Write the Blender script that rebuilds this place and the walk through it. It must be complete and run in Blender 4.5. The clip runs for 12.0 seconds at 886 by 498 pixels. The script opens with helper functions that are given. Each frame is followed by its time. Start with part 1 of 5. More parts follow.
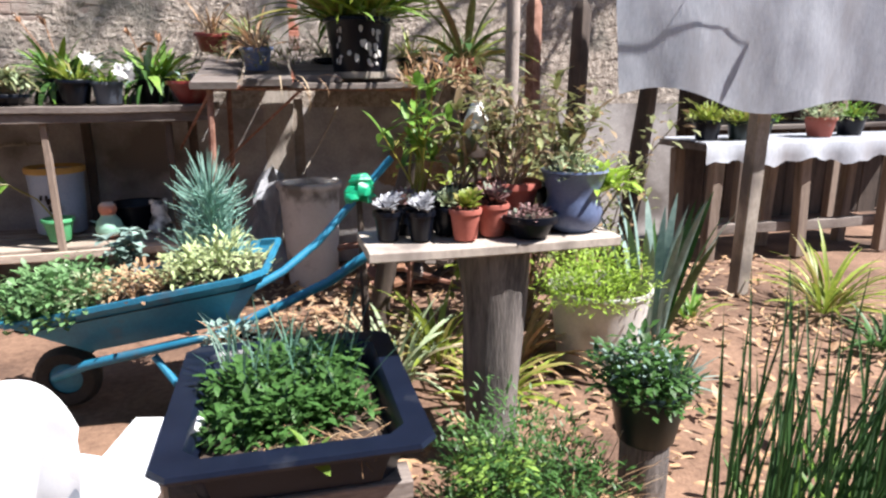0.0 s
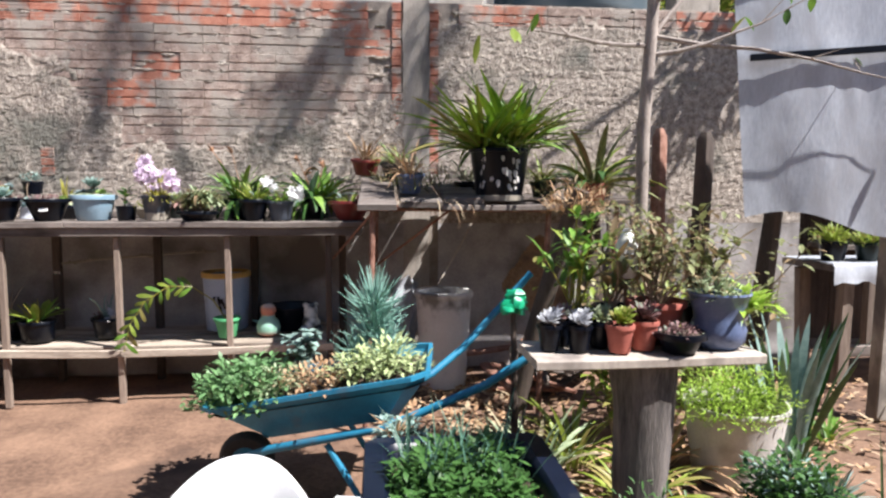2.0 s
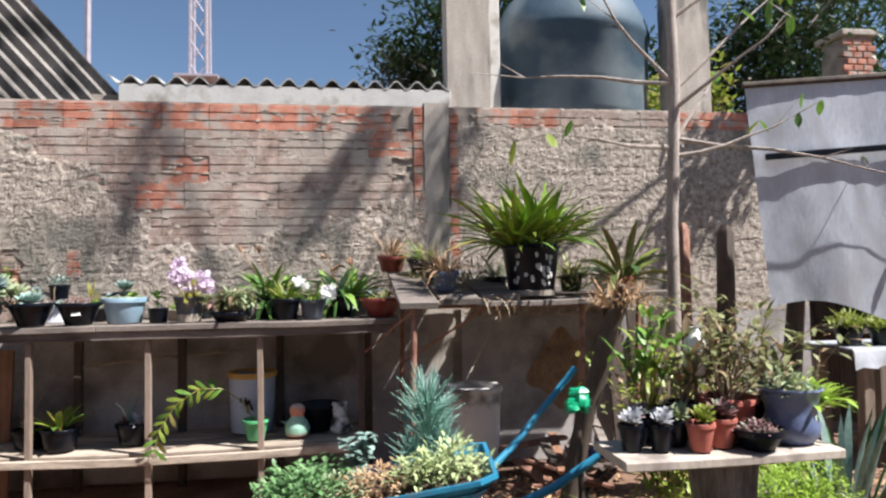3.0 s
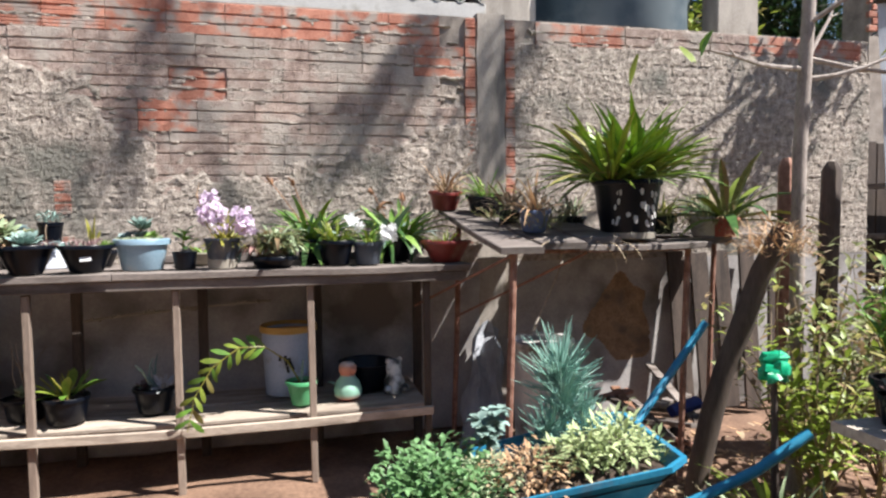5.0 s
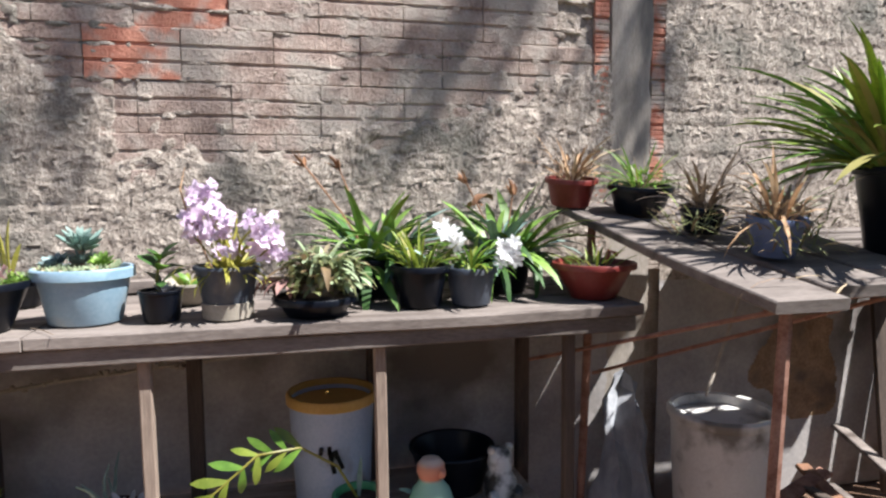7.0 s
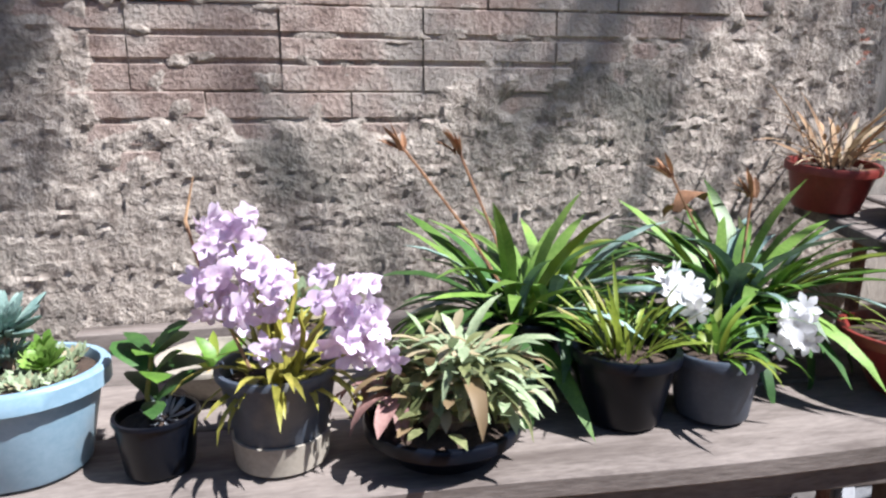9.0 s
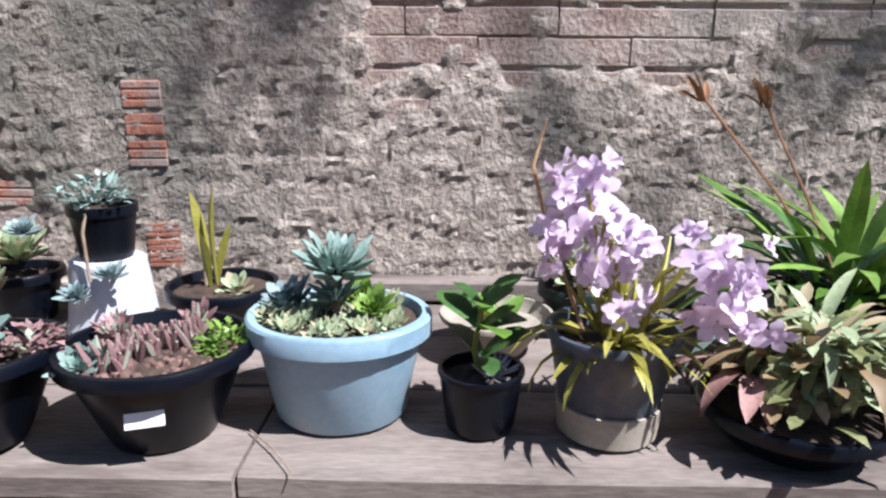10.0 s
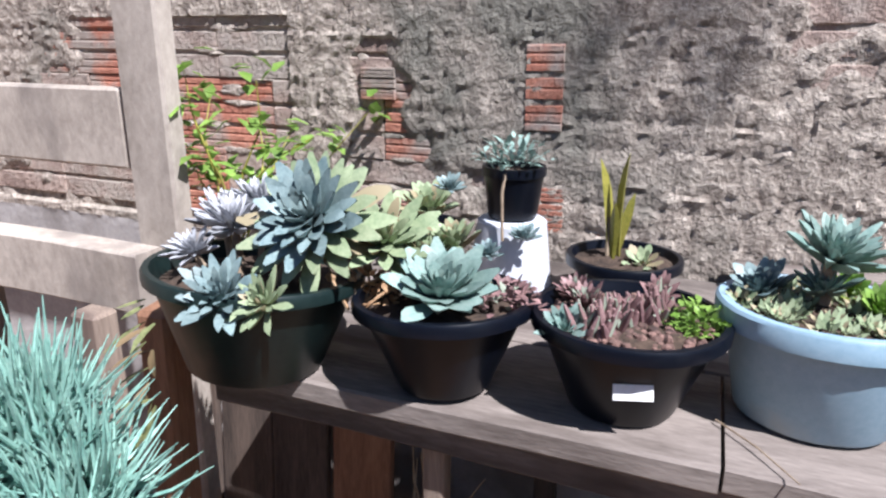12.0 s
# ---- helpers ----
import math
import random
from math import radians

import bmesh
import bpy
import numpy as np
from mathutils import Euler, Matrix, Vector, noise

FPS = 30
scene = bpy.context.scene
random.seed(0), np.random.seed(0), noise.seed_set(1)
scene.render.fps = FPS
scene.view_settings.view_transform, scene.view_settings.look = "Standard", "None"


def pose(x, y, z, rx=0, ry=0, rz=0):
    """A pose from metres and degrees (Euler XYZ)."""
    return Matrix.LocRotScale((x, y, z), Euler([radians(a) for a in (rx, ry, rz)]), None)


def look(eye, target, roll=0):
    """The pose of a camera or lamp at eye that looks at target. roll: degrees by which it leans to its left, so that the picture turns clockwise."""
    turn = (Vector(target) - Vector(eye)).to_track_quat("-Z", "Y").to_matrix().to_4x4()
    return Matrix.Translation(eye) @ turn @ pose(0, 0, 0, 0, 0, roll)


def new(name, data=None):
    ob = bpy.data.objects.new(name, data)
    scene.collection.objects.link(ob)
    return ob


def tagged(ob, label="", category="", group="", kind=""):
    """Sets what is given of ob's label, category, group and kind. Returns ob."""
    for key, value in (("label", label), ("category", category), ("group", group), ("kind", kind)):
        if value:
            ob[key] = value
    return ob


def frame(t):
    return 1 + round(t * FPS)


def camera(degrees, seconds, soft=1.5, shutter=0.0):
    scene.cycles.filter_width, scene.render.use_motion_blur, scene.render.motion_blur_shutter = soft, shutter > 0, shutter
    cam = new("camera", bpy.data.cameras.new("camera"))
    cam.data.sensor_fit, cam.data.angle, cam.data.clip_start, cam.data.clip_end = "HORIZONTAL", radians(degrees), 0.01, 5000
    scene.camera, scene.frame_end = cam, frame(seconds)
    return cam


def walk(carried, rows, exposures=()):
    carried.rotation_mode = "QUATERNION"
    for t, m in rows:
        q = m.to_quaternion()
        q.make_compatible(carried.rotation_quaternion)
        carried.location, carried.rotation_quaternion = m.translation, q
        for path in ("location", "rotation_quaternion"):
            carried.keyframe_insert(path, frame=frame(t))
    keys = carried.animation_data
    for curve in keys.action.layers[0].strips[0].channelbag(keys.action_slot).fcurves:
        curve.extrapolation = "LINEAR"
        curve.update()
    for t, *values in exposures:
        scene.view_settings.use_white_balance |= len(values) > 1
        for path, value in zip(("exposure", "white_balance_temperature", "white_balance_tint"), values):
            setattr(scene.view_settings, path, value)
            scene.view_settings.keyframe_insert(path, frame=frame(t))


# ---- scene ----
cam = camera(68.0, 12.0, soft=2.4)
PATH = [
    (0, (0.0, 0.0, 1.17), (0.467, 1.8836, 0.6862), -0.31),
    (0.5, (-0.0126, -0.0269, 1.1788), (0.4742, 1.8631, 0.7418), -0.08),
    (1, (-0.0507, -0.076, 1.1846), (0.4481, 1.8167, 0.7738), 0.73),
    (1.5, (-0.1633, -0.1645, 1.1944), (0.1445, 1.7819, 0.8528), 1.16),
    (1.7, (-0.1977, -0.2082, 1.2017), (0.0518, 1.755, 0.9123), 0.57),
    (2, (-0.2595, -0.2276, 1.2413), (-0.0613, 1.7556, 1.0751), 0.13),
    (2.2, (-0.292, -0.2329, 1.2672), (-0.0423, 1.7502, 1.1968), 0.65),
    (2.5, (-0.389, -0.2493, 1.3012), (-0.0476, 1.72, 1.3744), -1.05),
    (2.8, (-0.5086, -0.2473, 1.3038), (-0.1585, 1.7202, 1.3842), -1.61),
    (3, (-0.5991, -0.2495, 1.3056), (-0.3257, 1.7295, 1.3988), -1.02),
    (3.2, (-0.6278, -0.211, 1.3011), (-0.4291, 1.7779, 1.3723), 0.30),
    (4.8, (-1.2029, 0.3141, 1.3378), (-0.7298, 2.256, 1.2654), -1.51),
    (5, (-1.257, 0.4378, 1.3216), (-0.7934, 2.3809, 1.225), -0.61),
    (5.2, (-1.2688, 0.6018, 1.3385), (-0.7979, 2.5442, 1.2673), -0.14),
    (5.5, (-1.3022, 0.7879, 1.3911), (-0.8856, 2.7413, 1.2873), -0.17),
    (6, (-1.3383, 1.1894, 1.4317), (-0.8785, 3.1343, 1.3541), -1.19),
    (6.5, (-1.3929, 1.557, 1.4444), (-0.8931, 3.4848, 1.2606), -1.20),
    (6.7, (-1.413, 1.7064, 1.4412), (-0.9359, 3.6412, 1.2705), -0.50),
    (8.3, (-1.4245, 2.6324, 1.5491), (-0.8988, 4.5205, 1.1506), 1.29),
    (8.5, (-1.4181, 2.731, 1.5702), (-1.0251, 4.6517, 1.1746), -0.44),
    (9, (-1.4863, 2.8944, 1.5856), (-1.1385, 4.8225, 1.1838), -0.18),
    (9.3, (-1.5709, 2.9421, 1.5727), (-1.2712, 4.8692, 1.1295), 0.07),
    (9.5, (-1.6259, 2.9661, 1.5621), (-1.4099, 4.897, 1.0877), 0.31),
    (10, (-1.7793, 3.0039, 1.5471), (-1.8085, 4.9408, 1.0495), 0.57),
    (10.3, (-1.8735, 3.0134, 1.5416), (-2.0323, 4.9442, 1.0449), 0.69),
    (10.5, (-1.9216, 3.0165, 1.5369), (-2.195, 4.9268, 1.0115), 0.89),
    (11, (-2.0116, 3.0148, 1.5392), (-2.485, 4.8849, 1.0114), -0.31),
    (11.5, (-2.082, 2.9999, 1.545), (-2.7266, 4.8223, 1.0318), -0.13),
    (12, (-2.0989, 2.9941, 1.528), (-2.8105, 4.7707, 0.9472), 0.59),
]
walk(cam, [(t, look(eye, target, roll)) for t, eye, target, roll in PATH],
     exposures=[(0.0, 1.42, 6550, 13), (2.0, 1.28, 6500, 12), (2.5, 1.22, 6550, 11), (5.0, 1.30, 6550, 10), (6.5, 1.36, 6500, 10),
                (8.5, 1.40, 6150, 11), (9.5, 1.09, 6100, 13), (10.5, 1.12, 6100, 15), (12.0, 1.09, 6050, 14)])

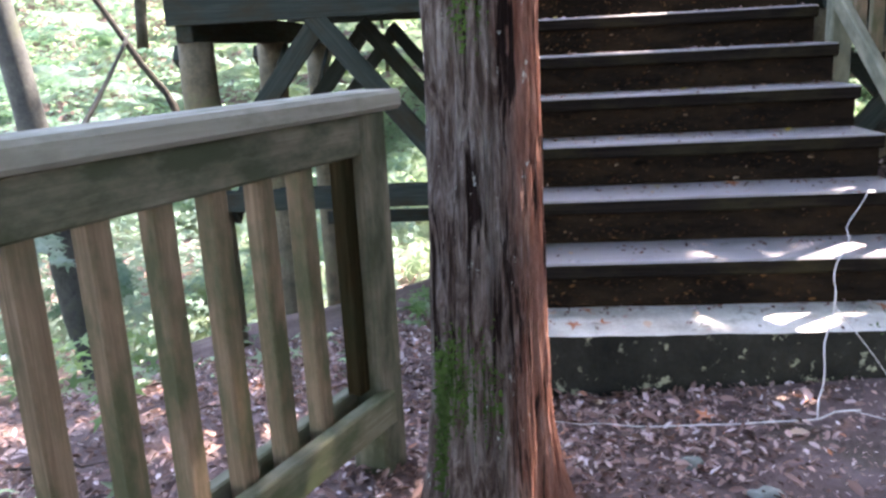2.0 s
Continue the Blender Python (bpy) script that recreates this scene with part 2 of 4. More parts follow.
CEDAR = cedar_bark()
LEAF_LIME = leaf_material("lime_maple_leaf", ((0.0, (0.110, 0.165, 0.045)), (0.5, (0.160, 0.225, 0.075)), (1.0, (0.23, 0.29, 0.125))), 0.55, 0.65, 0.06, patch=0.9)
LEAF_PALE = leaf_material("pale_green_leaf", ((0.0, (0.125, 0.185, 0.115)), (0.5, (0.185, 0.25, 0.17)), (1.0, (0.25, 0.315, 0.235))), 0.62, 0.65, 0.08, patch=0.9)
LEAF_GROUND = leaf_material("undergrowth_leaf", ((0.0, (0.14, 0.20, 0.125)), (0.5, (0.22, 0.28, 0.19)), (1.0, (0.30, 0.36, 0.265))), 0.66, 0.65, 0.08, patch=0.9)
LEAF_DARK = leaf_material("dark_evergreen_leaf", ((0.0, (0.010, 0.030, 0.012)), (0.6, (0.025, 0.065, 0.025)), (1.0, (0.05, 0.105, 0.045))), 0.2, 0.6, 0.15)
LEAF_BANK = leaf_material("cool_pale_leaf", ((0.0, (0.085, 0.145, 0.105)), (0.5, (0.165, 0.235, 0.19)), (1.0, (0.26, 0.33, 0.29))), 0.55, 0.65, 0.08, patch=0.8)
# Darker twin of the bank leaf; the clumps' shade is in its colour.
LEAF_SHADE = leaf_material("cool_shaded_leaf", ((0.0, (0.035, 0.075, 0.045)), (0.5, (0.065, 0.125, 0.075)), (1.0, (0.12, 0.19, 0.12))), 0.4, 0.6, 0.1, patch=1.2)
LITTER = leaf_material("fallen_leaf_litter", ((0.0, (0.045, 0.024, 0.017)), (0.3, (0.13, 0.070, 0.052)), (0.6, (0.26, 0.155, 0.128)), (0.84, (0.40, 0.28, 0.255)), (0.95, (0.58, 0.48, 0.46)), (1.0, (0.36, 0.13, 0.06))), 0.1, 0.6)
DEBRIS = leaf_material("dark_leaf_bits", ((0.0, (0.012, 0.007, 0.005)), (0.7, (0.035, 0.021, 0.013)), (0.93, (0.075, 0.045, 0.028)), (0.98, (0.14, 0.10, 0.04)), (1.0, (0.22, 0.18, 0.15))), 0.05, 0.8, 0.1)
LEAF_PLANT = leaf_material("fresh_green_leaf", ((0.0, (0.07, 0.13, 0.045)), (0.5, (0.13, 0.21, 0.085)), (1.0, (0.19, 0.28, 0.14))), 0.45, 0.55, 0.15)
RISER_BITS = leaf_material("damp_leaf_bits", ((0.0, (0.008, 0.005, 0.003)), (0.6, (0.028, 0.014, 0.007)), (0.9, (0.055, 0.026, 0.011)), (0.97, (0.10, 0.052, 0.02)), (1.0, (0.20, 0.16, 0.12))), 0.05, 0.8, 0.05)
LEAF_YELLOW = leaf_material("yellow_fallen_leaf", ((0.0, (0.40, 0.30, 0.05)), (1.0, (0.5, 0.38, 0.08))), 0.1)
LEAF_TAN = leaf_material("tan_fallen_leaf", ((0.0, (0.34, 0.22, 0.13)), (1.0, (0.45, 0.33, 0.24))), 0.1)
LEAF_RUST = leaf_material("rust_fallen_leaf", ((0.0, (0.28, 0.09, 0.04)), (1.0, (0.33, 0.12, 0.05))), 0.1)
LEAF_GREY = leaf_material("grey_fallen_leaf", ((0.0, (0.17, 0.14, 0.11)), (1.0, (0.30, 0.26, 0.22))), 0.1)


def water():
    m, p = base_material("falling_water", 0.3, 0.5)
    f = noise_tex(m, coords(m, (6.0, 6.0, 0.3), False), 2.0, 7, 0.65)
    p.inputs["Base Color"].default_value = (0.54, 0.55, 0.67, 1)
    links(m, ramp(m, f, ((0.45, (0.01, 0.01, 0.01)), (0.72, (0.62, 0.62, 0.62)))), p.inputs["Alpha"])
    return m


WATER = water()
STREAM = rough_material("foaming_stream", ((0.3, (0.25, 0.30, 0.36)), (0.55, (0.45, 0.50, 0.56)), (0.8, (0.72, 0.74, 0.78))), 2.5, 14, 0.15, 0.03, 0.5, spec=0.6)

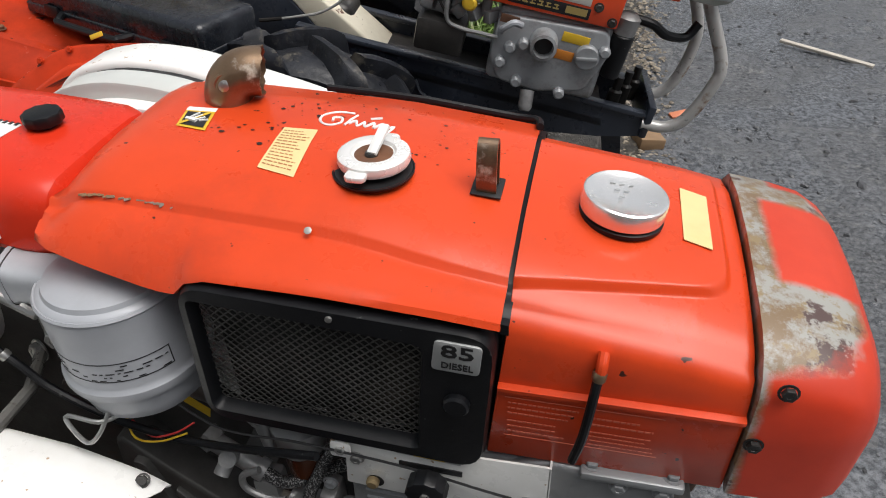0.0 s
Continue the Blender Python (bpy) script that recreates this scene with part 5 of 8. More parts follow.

····················

**Written task:** Look through the material above. Copy each line where the word "walk" appears.

**Problem solution:**
Write the Blender script that rebuilds this place and the walk through it. It must be complete and run in Blender 4.5. The clip runs for 12.0 seconds at 886 by 498 pixels. The script opens with helper functions that are given. Each frame is followed by its time. Start with part 1 of 5. More parts follow.
def walk(carried, rows, exposures=()):
walk(cam, [(t, look(eye, target, roll)) for t, eye, target, roll in PATH],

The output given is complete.